Arunabha Sengupta looks back at the life and legacy of Ghulam Ahmed who played 22 Tests for India between 1948-49 and 1958-59.
In the winter of 1948-49, Everton Weekes was at that stage of his career when he could roll out of his bed and score a sparkling century while still in his pyjamas. Already three hundreds in as many innings behind him, he followed it with two more in the third Test against India in Calcutta.
Yet, at this stratospheric height of his powers, Weekes was snared into drives in both the innings, misreading the flight in each case and lobbing return catches to a debutant off-spinner that were gleefully latched on to.
Ghulam Ahmed, who would have turned 90 today, spun a refreshing web in his first Test match, picking up six wickets in all.
It was a delayed entrance. After match figures of eight for 115 against Australian Servicemen for South Zone at Chepauk in 1945, he had been overlooked for the English tour that had followed, as the selectors had decided to cram the side with three leg-spinners.

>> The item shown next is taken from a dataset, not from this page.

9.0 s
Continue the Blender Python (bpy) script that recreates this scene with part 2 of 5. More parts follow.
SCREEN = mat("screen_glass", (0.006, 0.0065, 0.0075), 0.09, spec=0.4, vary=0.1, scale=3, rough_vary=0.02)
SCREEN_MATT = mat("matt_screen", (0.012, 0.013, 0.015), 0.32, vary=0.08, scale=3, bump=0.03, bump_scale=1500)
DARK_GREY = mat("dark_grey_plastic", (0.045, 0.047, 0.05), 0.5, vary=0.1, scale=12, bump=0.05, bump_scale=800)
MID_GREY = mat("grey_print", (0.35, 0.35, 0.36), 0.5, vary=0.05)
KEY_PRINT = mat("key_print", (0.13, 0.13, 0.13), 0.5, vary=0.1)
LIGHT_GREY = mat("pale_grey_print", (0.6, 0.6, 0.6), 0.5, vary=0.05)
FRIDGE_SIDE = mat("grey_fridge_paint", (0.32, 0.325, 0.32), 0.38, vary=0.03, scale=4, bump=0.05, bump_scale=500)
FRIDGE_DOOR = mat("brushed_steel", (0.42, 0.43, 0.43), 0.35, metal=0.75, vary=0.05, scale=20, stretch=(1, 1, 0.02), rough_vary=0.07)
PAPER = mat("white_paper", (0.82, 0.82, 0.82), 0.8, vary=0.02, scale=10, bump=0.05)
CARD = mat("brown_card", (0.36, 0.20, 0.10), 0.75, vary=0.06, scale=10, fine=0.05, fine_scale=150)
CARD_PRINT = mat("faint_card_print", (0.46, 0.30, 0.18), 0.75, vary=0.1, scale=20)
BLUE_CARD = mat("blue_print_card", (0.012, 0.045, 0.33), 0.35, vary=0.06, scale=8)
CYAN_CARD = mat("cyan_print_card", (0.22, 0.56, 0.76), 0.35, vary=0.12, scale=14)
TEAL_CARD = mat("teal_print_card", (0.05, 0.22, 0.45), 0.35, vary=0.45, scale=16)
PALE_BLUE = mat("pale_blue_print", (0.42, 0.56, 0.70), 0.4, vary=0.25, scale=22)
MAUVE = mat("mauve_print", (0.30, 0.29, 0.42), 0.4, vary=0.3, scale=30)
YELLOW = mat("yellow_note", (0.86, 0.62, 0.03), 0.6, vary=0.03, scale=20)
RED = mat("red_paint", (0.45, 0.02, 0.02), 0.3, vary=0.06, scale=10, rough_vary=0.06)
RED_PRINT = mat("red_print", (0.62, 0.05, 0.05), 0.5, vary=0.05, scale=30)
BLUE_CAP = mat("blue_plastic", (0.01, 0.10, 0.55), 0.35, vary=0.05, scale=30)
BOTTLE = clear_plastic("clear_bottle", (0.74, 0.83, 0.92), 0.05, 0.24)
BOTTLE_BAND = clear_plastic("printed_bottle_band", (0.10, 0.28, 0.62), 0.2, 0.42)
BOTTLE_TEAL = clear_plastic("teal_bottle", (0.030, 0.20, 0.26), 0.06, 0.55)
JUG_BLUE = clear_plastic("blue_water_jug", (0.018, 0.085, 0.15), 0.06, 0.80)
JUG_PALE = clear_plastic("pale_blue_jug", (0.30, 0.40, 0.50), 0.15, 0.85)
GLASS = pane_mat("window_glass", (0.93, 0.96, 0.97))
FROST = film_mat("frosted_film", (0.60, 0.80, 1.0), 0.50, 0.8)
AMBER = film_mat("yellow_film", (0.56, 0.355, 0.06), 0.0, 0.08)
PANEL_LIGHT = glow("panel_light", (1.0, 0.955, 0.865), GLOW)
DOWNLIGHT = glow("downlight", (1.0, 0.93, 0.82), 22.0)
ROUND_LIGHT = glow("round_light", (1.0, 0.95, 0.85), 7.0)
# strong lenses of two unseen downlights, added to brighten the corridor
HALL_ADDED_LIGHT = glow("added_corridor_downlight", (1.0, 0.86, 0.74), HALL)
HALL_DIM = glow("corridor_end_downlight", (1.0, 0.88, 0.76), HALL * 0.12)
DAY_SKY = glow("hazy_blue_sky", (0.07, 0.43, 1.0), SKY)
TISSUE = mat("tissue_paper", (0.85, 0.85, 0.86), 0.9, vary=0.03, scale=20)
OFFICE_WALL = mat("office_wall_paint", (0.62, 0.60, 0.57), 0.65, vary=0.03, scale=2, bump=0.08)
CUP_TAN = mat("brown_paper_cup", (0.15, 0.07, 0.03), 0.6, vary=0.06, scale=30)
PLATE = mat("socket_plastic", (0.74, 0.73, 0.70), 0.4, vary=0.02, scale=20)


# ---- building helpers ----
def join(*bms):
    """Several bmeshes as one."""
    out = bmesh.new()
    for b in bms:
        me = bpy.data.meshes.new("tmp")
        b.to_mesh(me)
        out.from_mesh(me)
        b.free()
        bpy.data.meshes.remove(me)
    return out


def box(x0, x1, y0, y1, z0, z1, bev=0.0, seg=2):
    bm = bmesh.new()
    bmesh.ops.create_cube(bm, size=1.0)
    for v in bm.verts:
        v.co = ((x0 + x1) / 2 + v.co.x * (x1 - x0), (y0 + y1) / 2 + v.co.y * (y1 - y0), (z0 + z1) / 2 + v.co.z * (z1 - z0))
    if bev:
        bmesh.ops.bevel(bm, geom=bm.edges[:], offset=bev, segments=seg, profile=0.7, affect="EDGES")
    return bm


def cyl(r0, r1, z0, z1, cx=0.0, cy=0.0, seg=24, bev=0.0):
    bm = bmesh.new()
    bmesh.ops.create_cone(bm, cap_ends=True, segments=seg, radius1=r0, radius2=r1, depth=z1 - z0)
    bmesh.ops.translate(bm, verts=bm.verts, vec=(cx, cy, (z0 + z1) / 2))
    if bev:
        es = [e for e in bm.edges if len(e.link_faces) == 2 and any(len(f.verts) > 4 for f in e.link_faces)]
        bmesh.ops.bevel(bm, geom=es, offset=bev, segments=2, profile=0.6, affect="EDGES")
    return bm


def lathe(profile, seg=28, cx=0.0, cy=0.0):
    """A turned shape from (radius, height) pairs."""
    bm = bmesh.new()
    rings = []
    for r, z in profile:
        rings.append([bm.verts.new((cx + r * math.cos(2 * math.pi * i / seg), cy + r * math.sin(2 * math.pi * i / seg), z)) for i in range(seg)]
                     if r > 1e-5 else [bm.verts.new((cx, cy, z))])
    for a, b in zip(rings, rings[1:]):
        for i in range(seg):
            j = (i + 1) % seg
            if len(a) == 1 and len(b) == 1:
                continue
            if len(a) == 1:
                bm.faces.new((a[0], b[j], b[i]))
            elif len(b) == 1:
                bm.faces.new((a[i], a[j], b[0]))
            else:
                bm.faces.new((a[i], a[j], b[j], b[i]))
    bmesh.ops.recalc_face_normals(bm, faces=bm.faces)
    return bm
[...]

He was passed over again when the team to play against Don Bradman’s Australians was chosen in 1947-48. Ahmed had responded by bowling out Madras for 88 and 92 in the Ranji Trophy, with figures of 9 for 53 and 5 for 28.
By the time the Calcutta Test against West Indies was to be played, his claims could not be ignored any more. Ahmed captured four for 94 in the first innings including the wicket of Clyde Walcott as another big W scalp along with the return catch off Weekes.
Two Tests later, at the Brabourne Stadium, he came in to bat at number 10, and played resolutely, adding 34 unbeaten runs with Dattu Phadkar, bringing India within a stroke of what could have been their first victory in Test cricket. However, in the heat of the moment, umpire Bapu Joshi called stumps ahead of time.
Three years down the line, however, he etched his name as one of the architects of the first Indian Test win. Vinoo Mankad and Ahmed picked up four wickets apiece as they spun the Englishmen out in the second innings at Madras, ending the agonising two decade wait with an innings victory.
Ahmed thrived against England. When the Indian team visited the Blighty in the summer, and the rest of his team mates were being terrorised by Fred Trueman, he scalped 15 men in three Tests, more than a third of the English wickets to fall.
However, his destiny seemed linked to the West Indies in sun and shadows. Indeed, when he declined to tour the Caribbean immediately after his success in England, the selectors were not too amused. As a result, although he picked up four for 35 against Pakistan in another Test victory later that year, Ahmed managed to feature in just 22 of the 38 Tests played by India during the 10-year span of his career.
Full Circle
A bowler of metronomic accuracy, he was a master of flight, loop and length, considered to be at his best on matting wickets. What characterised him was the minimum effort in his action, that enabled him to go on and on and on … once bowling the then record 92 overs and three balls for Hyderabad against Holkar while capturing four for 245.
Yet, even as guile and skill were never in doubt, what perhaps kept him from achieving international greatness was his singular lack of zeal. He was a confirmed amateur, who treated even the crown of captaincy as merely a memento of leisure.
Nevertheless, with Mankad and Subhash Gupte, he formed the first of the many high class spin trios of India.
His career came full circle at Eden Gardens in 1958-59, played uncannily on the same days as his debut Test exactly 10 years ago, against the same opposition. When Rohan Kanhai mercilessly slaughtered the Indian bowlers and West Indies routed the home team by an innings and 336 runs, the captain and the off-spinner in him decided that he had had enough.
Ahmed bid adieu from Test cricket with 68 wickets captured at 30.17, the average marginally better abroad than at home – a rare feat for an Indian spinner.
There have been Erapalli Prasanna, Srinivas Venkataraghavan, Harbhajan Singh and the lesser luminaries like Shivlal Yadav, Arshad Ayub and Rajesh Chauhan. “The Indian mystics bowl spinners (as) Celtic poets drink pints,” noted Frank Keating. Yet among all the riches of classical off-spinners, Ghulam Ahmed’s name will remain at the very top as the tweaker who pried open the glittering store of splendour.
Ahmed passed away in 1998.
His legacy lives on not only in the Indian tradition of turning the ball from off to leg. He was also the uncle of former Pakistan captain Asif Iqbal. And, in a fascinating cross-discipline continuation of sporting heritage, the torch is now carried along by his grand-niece Sania Mirza.